- **Task prompt**:
Repeat the material verbatim. Images are excluded from the copy.

- **Dataset extract**:
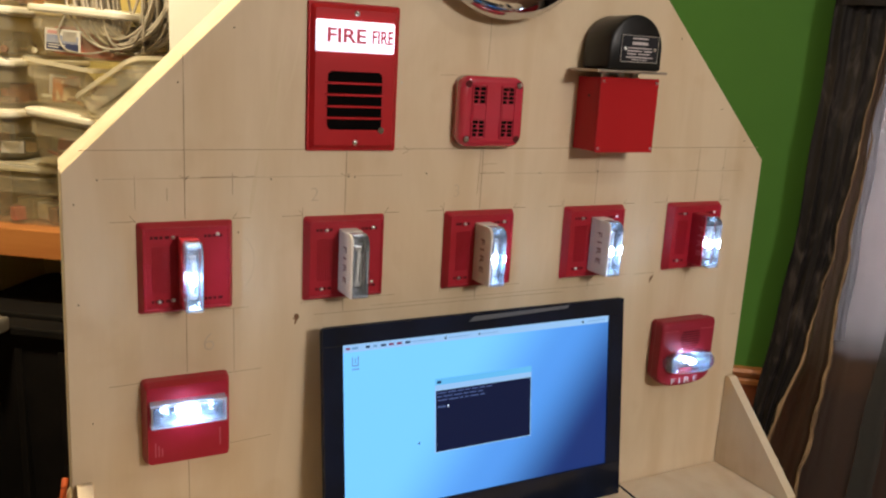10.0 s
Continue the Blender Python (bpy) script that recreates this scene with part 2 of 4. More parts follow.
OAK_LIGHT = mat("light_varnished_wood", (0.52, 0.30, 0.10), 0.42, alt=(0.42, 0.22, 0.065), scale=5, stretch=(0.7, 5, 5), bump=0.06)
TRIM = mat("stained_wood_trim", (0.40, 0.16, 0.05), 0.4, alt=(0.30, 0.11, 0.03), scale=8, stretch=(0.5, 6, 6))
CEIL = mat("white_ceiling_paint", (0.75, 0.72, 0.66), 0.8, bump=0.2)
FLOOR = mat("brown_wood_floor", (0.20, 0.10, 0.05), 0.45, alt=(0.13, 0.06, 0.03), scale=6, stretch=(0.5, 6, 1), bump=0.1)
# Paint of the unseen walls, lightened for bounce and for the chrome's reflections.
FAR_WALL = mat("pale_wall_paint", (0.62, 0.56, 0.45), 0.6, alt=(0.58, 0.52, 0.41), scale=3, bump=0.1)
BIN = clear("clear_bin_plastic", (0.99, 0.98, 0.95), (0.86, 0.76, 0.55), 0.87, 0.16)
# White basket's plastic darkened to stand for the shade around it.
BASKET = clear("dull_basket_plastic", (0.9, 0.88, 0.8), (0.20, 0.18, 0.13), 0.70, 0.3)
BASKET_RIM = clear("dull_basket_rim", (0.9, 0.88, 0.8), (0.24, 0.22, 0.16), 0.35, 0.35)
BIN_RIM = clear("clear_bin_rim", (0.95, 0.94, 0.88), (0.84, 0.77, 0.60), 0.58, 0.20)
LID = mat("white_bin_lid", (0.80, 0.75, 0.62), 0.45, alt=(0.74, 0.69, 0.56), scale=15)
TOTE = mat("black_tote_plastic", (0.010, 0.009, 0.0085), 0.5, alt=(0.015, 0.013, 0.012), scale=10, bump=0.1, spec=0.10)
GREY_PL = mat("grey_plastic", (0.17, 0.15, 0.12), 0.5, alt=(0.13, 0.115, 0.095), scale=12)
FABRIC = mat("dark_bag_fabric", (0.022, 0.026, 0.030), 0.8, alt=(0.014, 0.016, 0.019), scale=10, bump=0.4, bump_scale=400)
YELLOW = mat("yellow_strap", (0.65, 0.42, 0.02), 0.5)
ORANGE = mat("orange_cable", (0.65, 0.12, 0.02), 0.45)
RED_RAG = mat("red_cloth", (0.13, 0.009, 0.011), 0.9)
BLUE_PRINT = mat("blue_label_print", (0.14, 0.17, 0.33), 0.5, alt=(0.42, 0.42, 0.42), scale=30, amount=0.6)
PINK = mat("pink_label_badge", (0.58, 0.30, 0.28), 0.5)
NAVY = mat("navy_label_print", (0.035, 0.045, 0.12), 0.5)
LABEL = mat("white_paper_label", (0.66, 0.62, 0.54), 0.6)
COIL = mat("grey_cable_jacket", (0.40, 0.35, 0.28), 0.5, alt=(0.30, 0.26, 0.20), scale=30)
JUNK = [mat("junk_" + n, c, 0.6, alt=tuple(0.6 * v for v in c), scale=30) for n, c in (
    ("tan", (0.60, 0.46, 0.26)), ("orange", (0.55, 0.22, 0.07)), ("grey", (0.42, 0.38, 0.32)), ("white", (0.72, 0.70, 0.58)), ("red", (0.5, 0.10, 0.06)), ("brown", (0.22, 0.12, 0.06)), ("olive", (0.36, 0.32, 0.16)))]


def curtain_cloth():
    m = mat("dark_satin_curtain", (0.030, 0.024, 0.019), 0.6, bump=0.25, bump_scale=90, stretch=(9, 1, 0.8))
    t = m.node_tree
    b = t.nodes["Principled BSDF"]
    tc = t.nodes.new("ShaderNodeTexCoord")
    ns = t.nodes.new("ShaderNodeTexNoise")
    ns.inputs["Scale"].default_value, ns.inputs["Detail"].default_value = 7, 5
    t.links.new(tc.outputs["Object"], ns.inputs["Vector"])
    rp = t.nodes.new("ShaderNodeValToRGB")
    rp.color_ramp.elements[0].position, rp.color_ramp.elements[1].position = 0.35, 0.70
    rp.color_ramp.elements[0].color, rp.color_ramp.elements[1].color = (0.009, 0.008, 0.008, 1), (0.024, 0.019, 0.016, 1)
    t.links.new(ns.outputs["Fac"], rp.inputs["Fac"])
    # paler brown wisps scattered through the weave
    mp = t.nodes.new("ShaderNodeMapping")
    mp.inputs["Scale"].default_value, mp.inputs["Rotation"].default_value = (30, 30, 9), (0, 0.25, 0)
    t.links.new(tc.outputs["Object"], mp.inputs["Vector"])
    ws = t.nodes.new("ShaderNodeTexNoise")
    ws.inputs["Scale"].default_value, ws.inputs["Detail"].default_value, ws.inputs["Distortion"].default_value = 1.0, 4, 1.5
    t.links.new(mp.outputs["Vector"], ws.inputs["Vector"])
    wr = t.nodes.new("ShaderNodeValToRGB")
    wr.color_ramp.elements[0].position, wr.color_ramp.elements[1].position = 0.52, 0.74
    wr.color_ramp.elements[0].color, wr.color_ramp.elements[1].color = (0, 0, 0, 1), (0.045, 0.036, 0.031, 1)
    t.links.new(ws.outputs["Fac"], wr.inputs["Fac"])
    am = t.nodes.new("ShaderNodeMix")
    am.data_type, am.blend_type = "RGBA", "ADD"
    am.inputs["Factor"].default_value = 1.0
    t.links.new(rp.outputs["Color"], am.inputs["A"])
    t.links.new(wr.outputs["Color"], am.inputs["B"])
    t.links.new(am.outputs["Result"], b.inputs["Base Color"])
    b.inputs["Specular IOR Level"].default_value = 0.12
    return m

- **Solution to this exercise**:
10.0 s
Continue the Blender Python (bpy) script that recreates this scene with part 2 of 4. More parts follow.
OAK_LIGHT = mat("light_varnished_wood", (0.52, 0.30, 0.10), 0.42, alt=(0.42, 0.22, 0.065), scale=5, stretch=(0.7, 5, 5), bump=0.06)
TRIM = mat("stained_wood_trim", (0.40, 0.16, 0.05), 0.4, alt=(0.30, 0.11, 0.03), scale=8, stretch=(0.5, 6, 6))
CEIL = mat("white_ceiling_paint", (0.75, 0.72, 0.66), 0.8, bump=0.2)
FLOOR = mat("brown_wood_floor", (0.20, 0.10, 0.05), 0.45, alt=(0.13, 0.06, 0.03), scale=6, stretch=(0.5, 6, 1), bump=0.1)
# Paint of the unseen walls, lightened for bounce and for the chrome's reflections.
FAR_WALL = mat("pale_wall_paint", (0.62, 0.56, 0.45), 0.6, alt=(0.58, 0.52, 0.41), scale=3, bump=0.1)
BIN = clear("clear_bin_plastic", (0.99, 0.98, 0.95), (0.86, 0.76, 0.55), 0.87, 0.16)
# White basket's plastic darkened to stand for the shade around it.
BASKET = clear("dull_basket_plastic", (0.9, 0.88, 0.8), (0.20, 0.18, 0.13), 0.70, 0.3)
BASKET_RIM = clear("dull_basket_rim", (0.9, 0.88, 0.8), (0.24, 0.22, 0.16), 0.35, 0.35)
BIN_RIM = clear("clear_bin_rim", (0.95, 0.94, 0.88), (0.84, 0.77, 0.60), 0.58, 0.20)
LID = mat("white_bin_lid", (0.80, 0.75, 0.62), 0.45, alt=(0.74, 0.69, 0.56), scale=15)
TOTE = mat("black_tote_plastic", (0.010, 0.009, 0.0085), 0.5, alt=(0.015, 0.013, 0.012), scale=10, bump=0.1, spec=0.10)
GREY_PL = mat("grey_plastic", (0.17, 0.15, 0.12), 0.5, alt=(0.13, 0.115, 0.095), scale=12)
FABRIC = mat("dark_bag_fabric", (0.022, 0.026, 0.030), 0.8, alt=(0.014, 0.016, 0.019), scale=10, bump=0.4, bump_scale=400)
YELLOW = mat("yellow_strap", (0.65, 0.42, 0.02), 0.5)
ORANGE = mat("orange_cable", (0.65, 0.12, 0.02), 0.45)
RED_RAG = mat("red_cloth", (0.13, 0.009, 0.011), 0.9)
BLUE_PRINT = mat("blue_label_print", (0.14, 0.17, 0.33), 0.5, alt=(0.42, 0.42, 0.42), scale=30, amount=0.6)
PINK = mat("pink_label_badge", (0.58, 0.30, 0.28), 0.5)
NAVY = mat("navy_label_print", (0.035, 0.045, 0.12), 0.5)
LABEL = mat("white_paper_label", (0.66, 0.62, 0.54), 0.6)
COIL = mat("grey_cable_jacket", (0.40, 0.35, 0.28), 0.5, alt=(0.30, 0.26, 0.20), scale=30)
JUNK = [mat("junk_" + n, c, 0.6, alt=tuple(0.6 * v for v in c), scale=30) for n, c in (
    ("tan", (0.60, 0.46, 0.26)), ("orange", (0.55, 0.22, 0.07)), ("grey", (0.42, 0.38, 0.32)), ("white", (0.72, 0.70, 0.58)), ("red", (0.5, 0.10, 0.06)), ("brown", (0.22, 0.12, 0.06)), ("olive", (0.36, 0.32, 0.16)))]


def curtain_cloth():
    m = mat("dark_satin_curtain", (0.030, 0.024, 0.019), 0.6, bump=0.25, bump_scale=90, stretch=(9, 1, 0.8))
    t = m.node_tree
    b = t.nodes["Principled BSDF"]
    tc = t.nodes.new("ShaderNodeTexCoord")
    ns = t.nodes.new("ShaderNodeTexNoise")
    ns.inputs["Scale"].default_value, ns.inputs["Detail"].default_value = 7, 5
    t.links.new(tc.outputs["Object"], ns.inputs["Vector"])
    rp = t.nodes.new("ShaderNodeValToRGB")
    rp.color_ramp.elements[0].position, rp.color_ramp.elements[1].position = 0.35, 0.70
    rp.color_ramp.elements[0].color, rp.color_ramp.elements[1].color = (0.009, 0.008, 0.008, 1), (0.024, 0.019, 0.016, 1)
    t.links.new(ns.outputs["Fac"], rp.inputs["Fac"])
    # paler brown wisps scattered through the weave
    mp = t.nodes.new("ShaderNodeMapping")
    mp.inputs["Scale"].default_value, mp.inputs["Rotation"].default_value = (30, 30, 9), (0, 0.25, 0)
    t.links.new(tc.outputs["Object"], mp.inputs["Vector"])
    ws = t.nodes.new("ShaderNodeTexNoise")
    ws.inputs["Scale"].default_value, ws.inputs["Detail"].default_value, ws.inputs["Distortion"].default_value = 1.0, 4, 1.5
    t.links.new(mp.outputs["Vector"], ws.inputs["Vector"])
    wr = t.nodes.new("ShaderNodeValToRGB")
    wr.color_ramp.elements[0].position, wr.color_ramp.elements[1].position = 0.52, 0.74
    wr.color_ramp.elements[0].color, wr.color_ramp.elements[1].color = (0, 0, 0, 1), (0.045, 0.036, 0.031, 1)
    t.links.new(ws.outputs["Fac"], wr.inputs["Fac"])
    am = t.nodes.new("ShaderNodeMix")
    am.data_type, am.blend_type = "RGBA", "ADD"
    am.inputs["Factor"].default_value = 1.0
    t.links.new(rp.outputs["Color"], am.inputs["A"])
    t.links.new(wr.outputs["Color"], am.inputs["B"])
    t.links.new(am.outputs["Result"], b.inputs["Base Color"])
    b.inputs["Specular IOR Level"].default_value = 0.12
    return m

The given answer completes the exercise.